Mit notariellem Vertrag vom 18. Dezember 1993 erwarb die Klägerin zur Stärkung des Betriebskapitals von Herrn I 5 Eigentumswohnungen und Garagen zu einem Kaufpreis von insgesamt 1.100.000 DM (Prüfer-Handakte Bl. 28, 188). Mit notariellen Vertrag vom 29. März 1994 erwarb die Klägerin von der Gesellschafterin 4 weitere Eigentumswohnungen und Garagen für insgesamt 733.700 DM (Prüfer-Handakte Bl. 29, 30, 190, 192).
Die Klägerin führte für die Gesellschafterin ein laufendes Gesellschafterverrechnungskonto, auf dem die Forderungen gegen die Klägerin aus den Wohnungsverkäufen, Zinsgutschriften, Gehälter sowie diverse kleinere Beträge gutgeschrieben bzw. belastet wurden. Der Saldo auf diesem Konto zu Lasten der GmbH beruht nach Feststellungen des Prüfers insbesondere auf der Verrechnung von Gewinnausschüttungen und Gehaltsansprüchen (BP-Bericht Tz 14).

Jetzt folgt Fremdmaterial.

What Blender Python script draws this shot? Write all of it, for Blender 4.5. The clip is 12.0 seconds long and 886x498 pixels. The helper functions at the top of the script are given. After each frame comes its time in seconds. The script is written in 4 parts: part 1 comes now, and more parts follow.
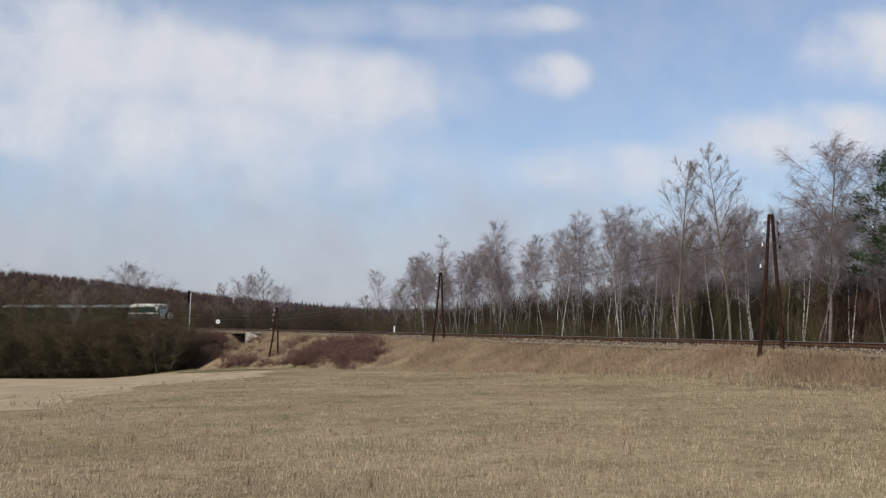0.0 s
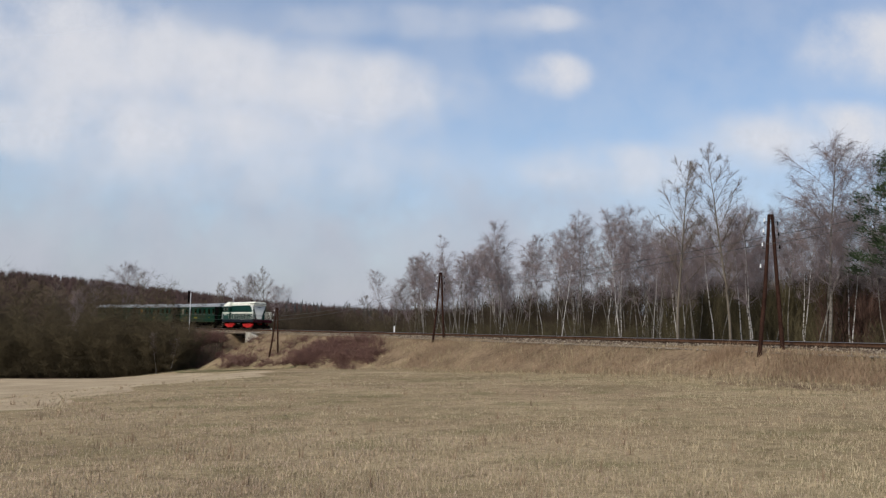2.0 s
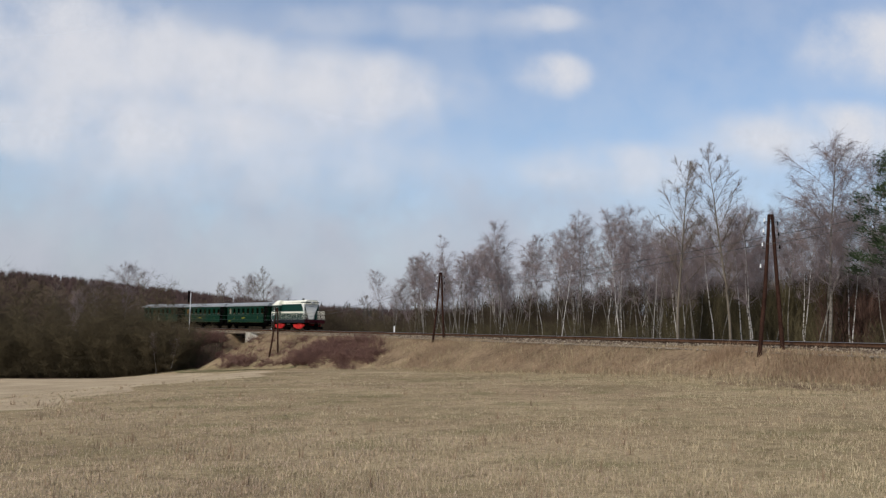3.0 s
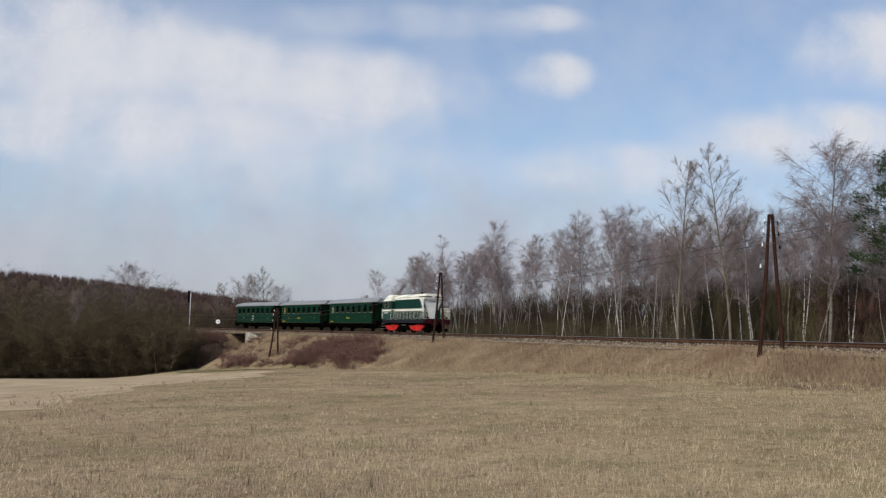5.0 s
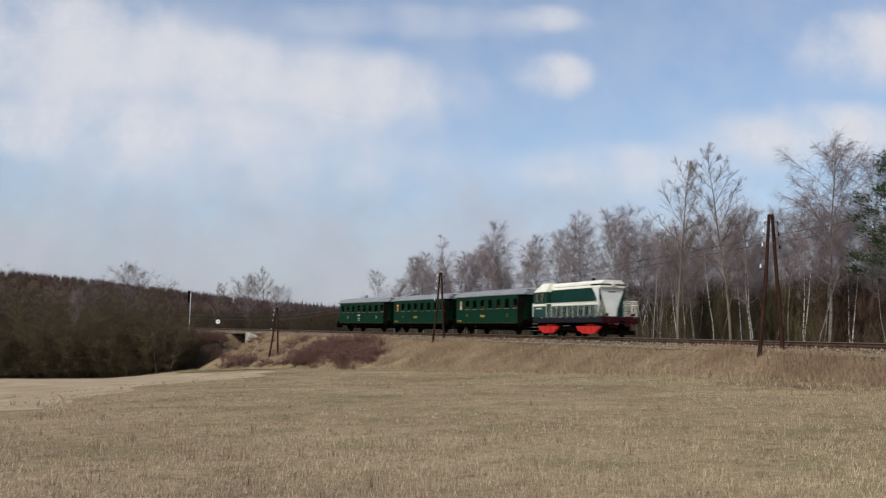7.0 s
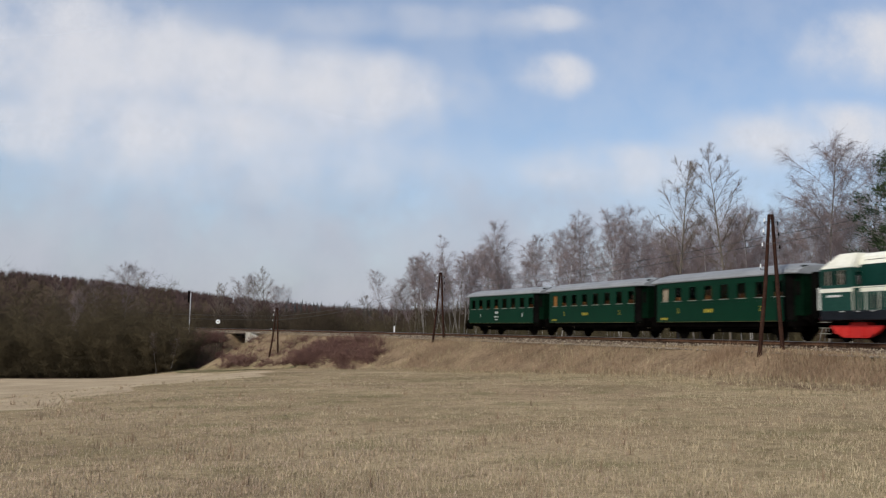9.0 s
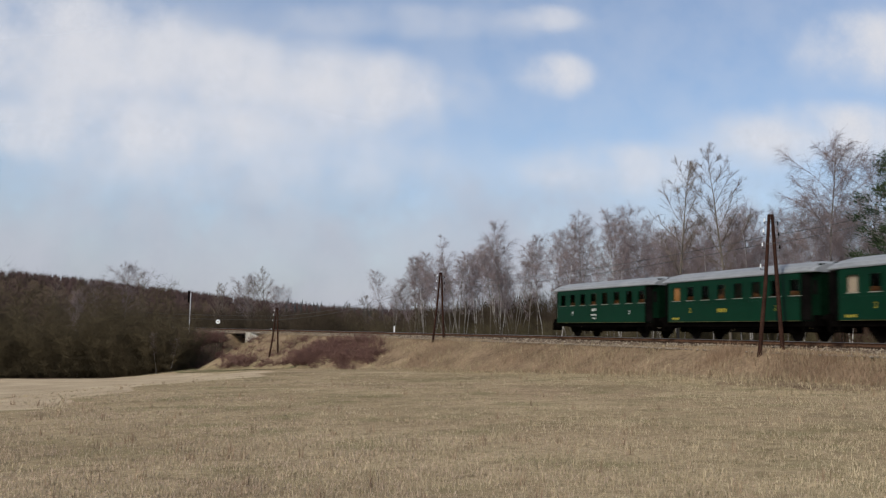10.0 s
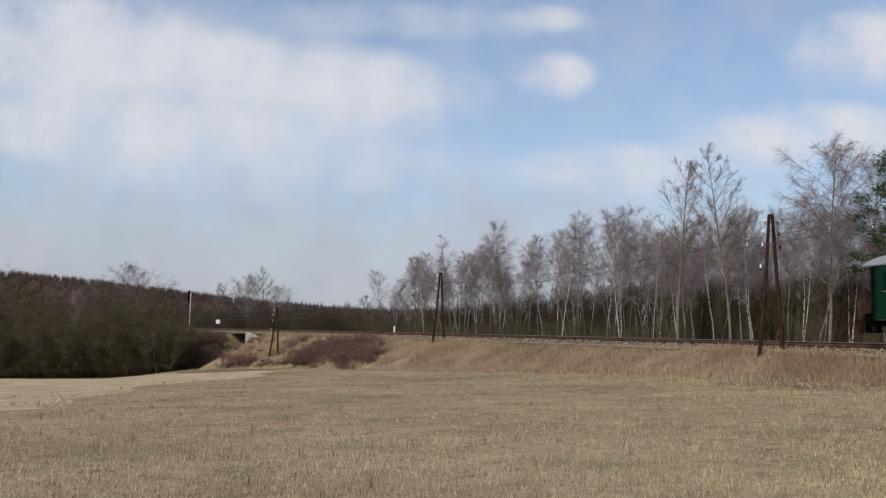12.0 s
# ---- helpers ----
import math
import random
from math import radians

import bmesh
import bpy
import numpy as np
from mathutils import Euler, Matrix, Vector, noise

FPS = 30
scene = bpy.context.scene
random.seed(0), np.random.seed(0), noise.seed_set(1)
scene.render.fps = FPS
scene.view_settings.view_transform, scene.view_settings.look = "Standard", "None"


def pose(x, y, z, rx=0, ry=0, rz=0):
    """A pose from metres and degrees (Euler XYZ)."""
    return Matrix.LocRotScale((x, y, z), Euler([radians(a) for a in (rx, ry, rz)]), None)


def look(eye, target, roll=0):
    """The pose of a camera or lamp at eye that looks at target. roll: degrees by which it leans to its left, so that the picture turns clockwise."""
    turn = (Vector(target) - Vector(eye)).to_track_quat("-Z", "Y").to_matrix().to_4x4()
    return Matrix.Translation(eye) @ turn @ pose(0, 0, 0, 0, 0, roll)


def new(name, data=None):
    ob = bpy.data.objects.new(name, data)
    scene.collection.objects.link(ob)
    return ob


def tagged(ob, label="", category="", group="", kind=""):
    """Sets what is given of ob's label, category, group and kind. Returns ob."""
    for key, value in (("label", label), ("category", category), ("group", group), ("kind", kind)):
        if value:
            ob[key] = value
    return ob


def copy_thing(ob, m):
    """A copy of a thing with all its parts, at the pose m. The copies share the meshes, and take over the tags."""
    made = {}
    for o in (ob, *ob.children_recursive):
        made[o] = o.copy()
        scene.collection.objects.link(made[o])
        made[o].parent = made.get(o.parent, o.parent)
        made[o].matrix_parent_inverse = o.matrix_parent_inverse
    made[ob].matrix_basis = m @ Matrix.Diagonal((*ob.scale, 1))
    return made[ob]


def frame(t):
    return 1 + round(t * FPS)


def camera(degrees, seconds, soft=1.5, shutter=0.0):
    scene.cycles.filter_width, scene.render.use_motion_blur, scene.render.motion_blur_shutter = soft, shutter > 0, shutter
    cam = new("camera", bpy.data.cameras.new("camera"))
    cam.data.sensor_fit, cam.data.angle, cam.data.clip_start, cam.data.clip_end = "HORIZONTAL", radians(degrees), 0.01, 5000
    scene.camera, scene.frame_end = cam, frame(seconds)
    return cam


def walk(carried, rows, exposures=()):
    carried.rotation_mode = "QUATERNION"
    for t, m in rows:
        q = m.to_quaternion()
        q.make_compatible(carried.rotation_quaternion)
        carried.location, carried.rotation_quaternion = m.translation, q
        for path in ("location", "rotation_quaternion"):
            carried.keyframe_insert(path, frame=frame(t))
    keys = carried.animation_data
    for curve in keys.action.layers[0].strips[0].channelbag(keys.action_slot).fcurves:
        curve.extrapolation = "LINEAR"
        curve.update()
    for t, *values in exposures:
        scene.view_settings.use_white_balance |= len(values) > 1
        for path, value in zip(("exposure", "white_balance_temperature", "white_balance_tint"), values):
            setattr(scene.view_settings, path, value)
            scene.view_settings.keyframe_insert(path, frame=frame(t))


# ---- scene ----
cam = camera(50.83, 12.0, soft=1.3, shutter=0.6)
EYE = Vector((0.0, 0.0, 1.6))
view = look(EYE, (0.0, 100.0, 11.07), 1.2)
walk(cam, [(0.0, view), (12.0, view)], exposures=[(0.0, 0.0), (12.0, 0.0)])

# ---- daylight: a hazy spring sky, sun from the side ----
SUN_EL, SUN_AZ = radians(42), radians(-142)      # azimuth from +y towards +x
world = bpy.data.worlds.new("sky")
scene.world = world
world.use_nodes = True
wn = world.node_tree.nodes
sky = wn.new("ShaderNodeTexSky")
sky.sky_type = "NISHITA"
sky.sun_disc = False
sky.sun_elevation, sky.sun_rotation = SUN_EL, SUN_AZ
sky.air_density, sky.dust_density, sky.ozone_density, sky.altitude = 1.0, 2.8, 2.7, 300
world.node_tree.links.new(sky.outputs[0], wn["Background"].inputs[0])
wn["Background"].inputs[1].default_value = 0.15
sun = new("sun", bpy.data.lights.new("sun", "SUN"))
sun.data.energy, sun.data.angle, sun.data.color = 2.6, radians(1.5), (1.0, 0.95, 0.87)
sun_dir = Vector((math.sin(SUN_AZ) * math.cos(SUN_EL), math.cos(SUN_AZ) * math.cos(SUN_EL), math.sin(SUN_EL)))
sun.matrix_world = look(sun_dir * 200, (0, 0, 0))


# ---- materials ----
def material(name, low, high, rough=0.8, scale=3.0, fine=25.0, bump=0.3, metal=0.0, island=0.0, spread=0.0):
    """Two-scale noise between two colours, with a fine relief; island and spread vary single pieces and single objects."""
    m = bpy.data.materials.new(name)
    m.use_nodes = True
    n, l = m.node_tree.nodes, m.node_tree.links
    b = n["Principled BSDF"]
    b.inputs["Roughness"].default_value, b.inputs["Metallic"].default_value = rough, metal
    tc = n.new("ShaderNodeTexCoord")
    a, f = n.new("ShaderNodeTexNoise"), n.new("ShaderNodeTexNoise")
    for t, s in ((a, scale), (f, fine)):
        t.inputs["Scale"].default_value, t.inputs["Detail"].default_value = s, 5.0
        l.new(tc.outputs["Object"], t.inputs["Vector"])
    s = n.new("ShaderNodeMath")
    s.operation = "ADD"
    l.new(a.outputs["Fac"], s.inputs[0])
    l.new(f.outputs["Fac"], s.inputs[1])
    last = s.outputs[0]
    for amount, node, out in ((island, "ShaderNodeNewGeometry", "Random Per Island"), (spread, "ShaderNodeObjectInfo", "Random")):
        if amount:
            g, k = n.new(node), n.new("ShaderNodeMath")
            k.operation = "MULTIPLY_ADD"
            k.inputs[1].default_value = amount
            l.new(g.outputs[out], k.inputs[0])
            l.new(last, k.inputs[2])
            last = k.outputs[0]
    r = n.new("ShaderNodeMapRange")
    r.inputs["From Min"].default_value, r.inputs["From Max"].default_value = 0.7, 1.3 + island + spread
    l.new(last, r.inputs["Value"])
    x = n.new("ShaderNodeMix")
    x.data_type = "RGBA"
    x.inputs[6].default_value, x.inputs[7].default_value = (*low, 1), (*high, 1)
    l.new(r.outputs[0], x.inputs[0])
    l.new(x.outputs[2], b.inputs["Base Color"])
    if bump:
        p = n.new("ShaderNodeBump")
        p.inputs["Strength"].default_value, p.inputs["Distance"].default_value = bump, 0.02
        l.new(f.outputs["Fac"], p.inputs["Height"])
        l.new(p.outputs[0], b.inputs["Normal"])
    b.inputs["Specular IOR Level"].default_value = 0.5 if rough < 0.4 else 0.1 if rough < 0.6 else 0.0
    return m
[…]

Ab etwa 1993 errichtete die Gesellschafterin ein Zweifamilienhaus. Die Finanzierung dieses Objekts erfolgte über die Klägerin. Zur Erfassung der von der Klägerin verauslagten Mittel wurde ein weiteres Verrechnungskonto „Hausbau” in der Buchhaltung der Klägerin eingerichtet. Den Zinsaufwand machte die Gesellschafterin im Rahmen ihrer persönlichen Einkommensteuer als Werbungskosten/Vorbezugskosten geltend.
Der Zinsaufwand für das laufende Gesellschafterverrechnungskonto in 1993 betrug 15.031 DM (Prüfer-Handakte Bl. 148), der Zinsertrag der Klägerin auf dem Verrechnungskonto Hausbau betrug 51.524 DM (Prüfer-Handakte Bl. 152). Die Zinsen wurden als Aufwand bzw. Ertrag erfasst und auf dem jeweiligen Verrechnungskonto verbucht. Im Rahmen des Jahresabschlusses wurden Forderungen und Verbindlichkeiten zwischen Gesellschafterin und Klägerin schließlich verrechnet. Es handelte sich allerdings nicht um eine endgültige Verrechnung der Salden auf den Konten. Vielmehr wurden die Verrechnungskonten bei Erstellung der Buchführung für 1994 wieder auseinander gerechnet. In den Folgejahren 1994 und 1995 wurde ebenso verfahren.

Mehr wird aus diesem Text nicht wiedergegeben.